The quality meat that doesn't sell gets repurposed. It's technically safe because it's cooked thoroughly, but it's definitely not the premium fresh product the prepared foods display might suggest. Budget stores especially rely on this practice to minimize losses.
Salmon and Other Fish Fillets

Slow freezing causes cell walls to expand and rupture, resulting in a loss of moisture and negatively impacting flavor and texture, and once this slow-frozen fish is thawed and sold as fresh or previously frozen, the quality has drastically declined. Not all frozen fish is created equal, and what ends up at the seafood counter isn't always handled with care.
The FDA requires that fish sold as "Previously Frozen" be labeled as such. Fresh fish and fish fillets sold as Previously Frozen may not have all the characteristics of fresh fish such as bright eyes, firm flesh, red gills, flesh, or bloodlines, however they should still smell fresh and mild, not fishy, sour, or rancid. The problem is that not all stores are diligent about this labeling, and customers often don't know to look for it.

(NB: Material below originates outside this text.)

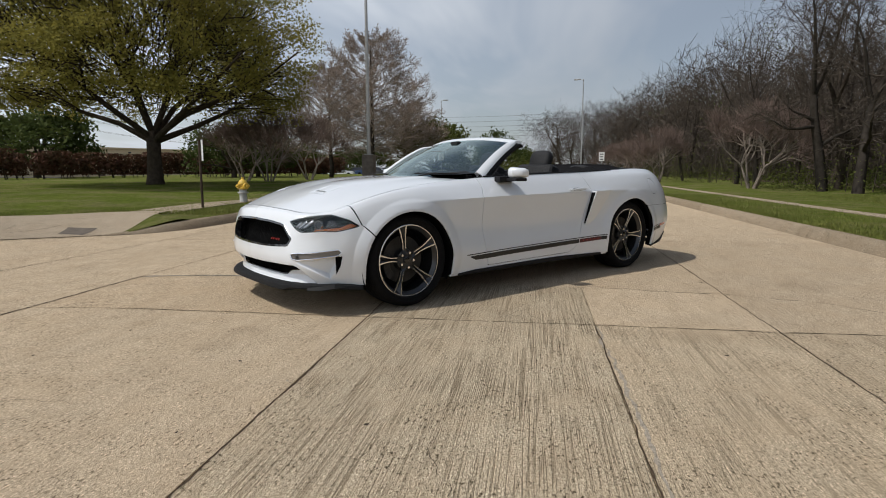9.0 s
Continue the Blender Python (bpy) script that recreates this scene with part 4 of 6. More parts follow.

Bargain pricing may reflect poor handling, previously frozen fish that's being sold as fresh, or the product being harvested through dubious fishing methods. If that salmon fillet seems too cheap to be true, it probably is. Quality seafood costs more for good reasons.
French Baguettes and Artisan Loaves

French baguettes are a staple in many grocery store bakeries, but most grocery store bread labeled as French baguette is made from dough mixed and shaped in a factory, then frozen and shipped to stores. Those golden, crusty loaves that seem so authentically European? They were likely frozen solid just hours before they hit the oven.
The artisan bread movement has convinced many shoppers that grocery store bakeries are producing traditional, handcrafted loaves. In reality, enormous industrial bakeries produce millions of units of pre-shaped, par-baked, or frozen dough that get distributed nationwide. Your local grocery store is essentially just the final warming station.
Rye bread is a favorite for deli sandwiches, but most grocery store rye is made from frozen dough, with the freezing process muting the distinctive flavor of caraway seeds and rye flour, resulting in a bland loaf, and for a more flavorful experience people should look for bakeries specializing in European-style breads. The difference in taste between truly fresh artisan bread and the thawed grocery store version is like night and day once you experience it.